● **To do**: Report every line in the listing that contains the string "Blender".

● **Working data**:
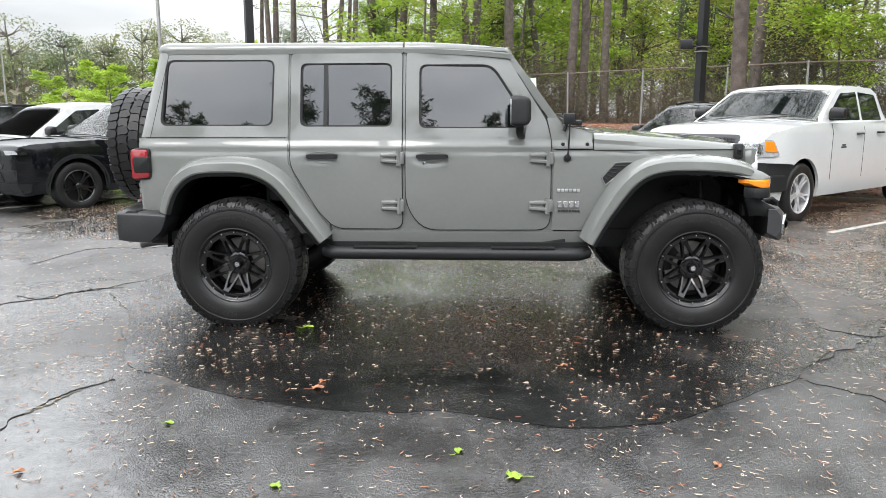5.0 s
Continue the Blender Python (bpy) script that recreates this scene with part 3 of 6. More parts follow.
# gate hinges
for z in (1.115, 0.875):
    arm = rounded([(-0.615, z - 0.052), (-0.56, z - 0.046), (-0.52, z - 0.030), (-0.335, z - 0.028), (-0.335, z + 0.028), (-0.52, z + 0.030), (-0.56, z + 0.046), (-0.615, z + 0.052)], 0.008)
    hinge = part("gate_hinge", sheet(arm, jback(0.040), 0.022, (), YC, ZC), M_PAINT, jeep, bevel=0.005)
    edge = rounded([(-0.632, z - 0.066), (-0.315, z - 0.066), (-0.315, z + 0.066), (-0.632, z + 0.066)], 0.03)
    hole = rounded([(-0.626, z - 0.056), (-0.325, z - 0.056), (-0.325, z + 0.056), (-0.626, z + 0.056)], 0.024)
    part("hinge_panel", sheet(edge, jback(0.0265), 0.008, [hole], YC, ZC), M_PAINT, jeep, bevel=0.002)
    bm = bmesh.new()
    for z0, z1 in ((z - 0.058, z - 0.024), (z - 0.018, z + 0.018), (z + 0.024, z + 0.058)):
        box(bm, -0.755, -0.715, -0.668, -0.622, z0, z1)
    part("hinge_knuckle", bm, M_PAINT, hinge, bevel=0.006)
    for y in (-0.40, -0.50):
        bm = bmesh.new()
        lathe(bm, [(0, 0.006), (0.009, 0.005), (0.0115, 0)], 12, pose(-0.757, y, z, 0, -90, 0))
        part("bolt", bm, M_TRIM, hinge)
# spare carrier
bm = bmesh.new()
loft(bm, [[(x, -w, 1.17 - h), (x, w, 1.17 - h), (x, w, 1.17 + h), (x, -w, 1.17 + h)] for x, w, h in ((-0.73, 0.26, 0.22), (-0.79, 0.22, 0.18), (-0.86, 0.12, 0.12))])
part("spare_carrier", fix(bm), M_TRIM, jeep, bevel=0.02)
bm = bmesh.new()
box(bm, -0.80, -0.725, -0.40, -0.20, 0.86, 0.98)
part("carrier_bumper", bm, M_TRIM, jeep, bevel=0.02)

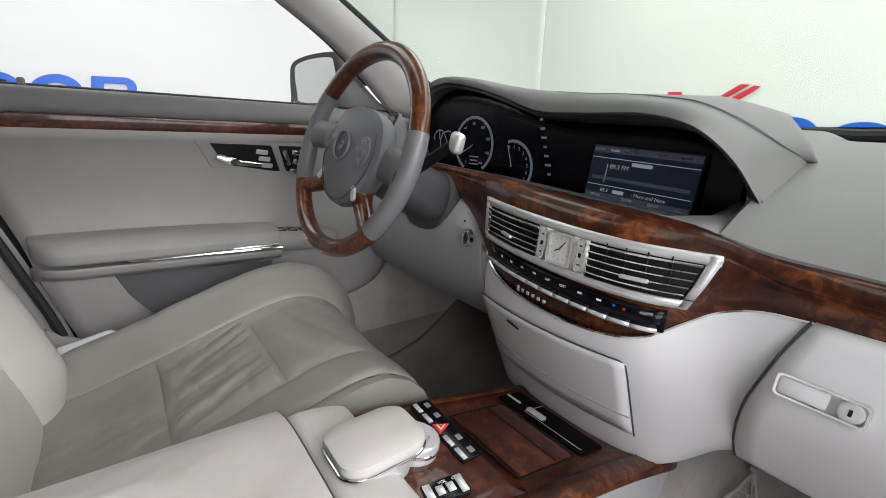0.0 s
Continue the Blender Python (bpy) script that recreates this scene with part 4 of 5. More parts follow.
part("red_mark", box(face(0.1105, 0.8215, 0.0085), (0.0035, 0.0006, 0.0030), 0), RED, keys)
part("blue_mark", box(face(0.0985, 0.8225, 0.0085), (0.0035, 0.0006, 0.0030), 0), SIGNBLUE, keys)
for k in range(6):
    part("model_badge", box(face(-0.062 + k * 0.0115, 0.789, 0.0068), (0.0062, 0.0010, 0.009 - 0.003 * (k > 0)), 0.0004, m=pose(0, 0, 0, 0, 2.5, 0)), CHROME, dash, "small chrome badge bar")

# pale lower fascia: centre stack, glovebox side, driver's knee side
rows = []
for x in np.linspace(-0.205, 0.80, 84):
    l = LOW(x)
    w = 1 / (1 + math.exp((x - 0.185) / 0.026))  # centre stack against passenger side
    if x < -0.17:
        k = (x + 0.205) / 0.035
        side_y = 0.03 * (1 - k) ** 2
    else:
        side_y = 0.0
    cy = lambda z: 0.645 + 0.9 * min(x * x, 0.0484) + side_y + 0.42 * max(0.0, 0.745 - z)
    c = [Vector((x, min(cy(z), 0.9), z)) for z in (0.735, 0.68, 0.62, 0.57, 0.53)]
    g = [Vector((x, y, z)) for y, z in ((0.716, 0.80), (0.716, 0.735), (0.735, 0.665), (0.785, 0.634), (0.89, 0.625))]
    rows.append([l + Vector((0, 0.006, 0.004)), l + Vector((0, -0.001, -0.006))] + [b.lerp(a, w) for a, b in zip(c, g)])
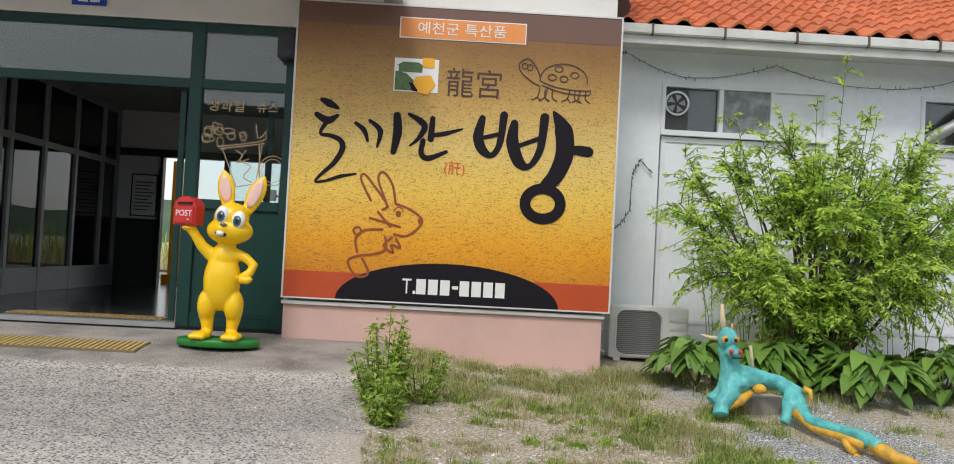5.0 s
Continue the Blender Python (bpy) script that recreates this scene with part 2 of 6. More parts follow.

● **Complete response**:
Continue the Blender Python (bpy) script that recreates this scene with part 3 of 6. More parts follow.
Continue the Blender Python (bpy) script that recreates this scene with part 4 of 5. More parts follow.
Continue the Blender Python (bpy) script that recreates this scene with part 2 of 6. More parts follow.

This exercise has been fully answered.